Dynamics of the reactions of C+ with C2H6

Abstract

We present a crossed beam study of the major reactive channels of C⁺+C₂H₆ in the collision energy range between 0.8 and 1.6 eV. We find that C₂H⁺₅ formation proceeds as a direct hydride abstraction reaction with the accompanying CH product scattered in the forward hemisphere. The product recoil energy distribution shows a distinct Gaussian shape that we correlate with the nature of the potential energy surface for transfer of the light hydride ion between two heavy species.

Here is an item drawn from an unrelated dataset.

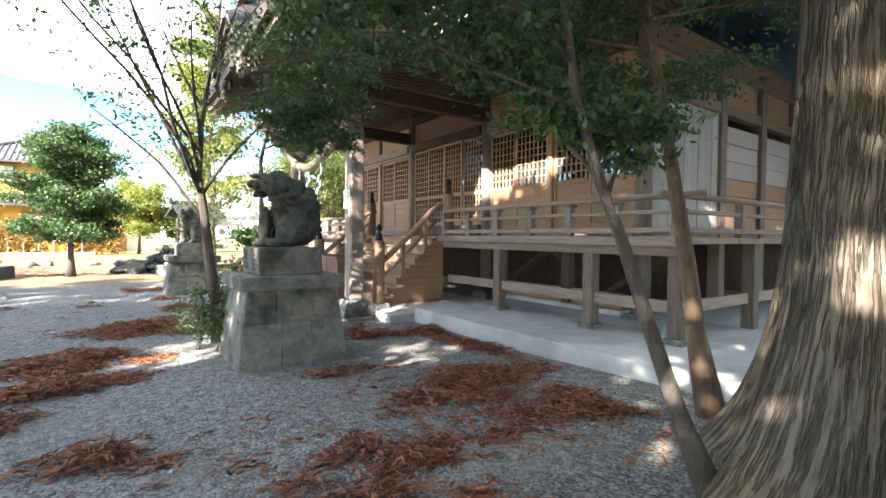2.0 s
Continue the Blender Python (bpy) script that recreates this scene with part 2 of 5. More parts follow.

C₂H⁺₃ formation occurs through two pathways: the first and most important route is direct interaction of C⁺ with C₂H₆ to form a new C–C bond with the ejection of CH₃ in a collinear interaction that leads to backward scattering of the ionic product. A second, and much less probable pathway involves formation of this product through a transient collision complex living a significant fraction of a rotational period. The condensation product C₃H⁺₃ is by far the most abundant C₃ product observed in this collision energy range. The sideways‐peaked angular distribution for its formation is consistent with a mechanism where the initially formed C₃H⁺₆ complex decays in a step in which a molecule of H₂ is ejected in a direction perpendicular to the plane of rotation defined by the three carbon atoms. The kinetic energy distribution for this channel is significantly broader than the predictions of statistical phase space theory and underscores the importance of potential energy exit channel barriers in determining product recoil in such elimination processes. We discuss these results in the context of a schematic potential energy surface incorporating thermochemical data and results of ab initio calculations.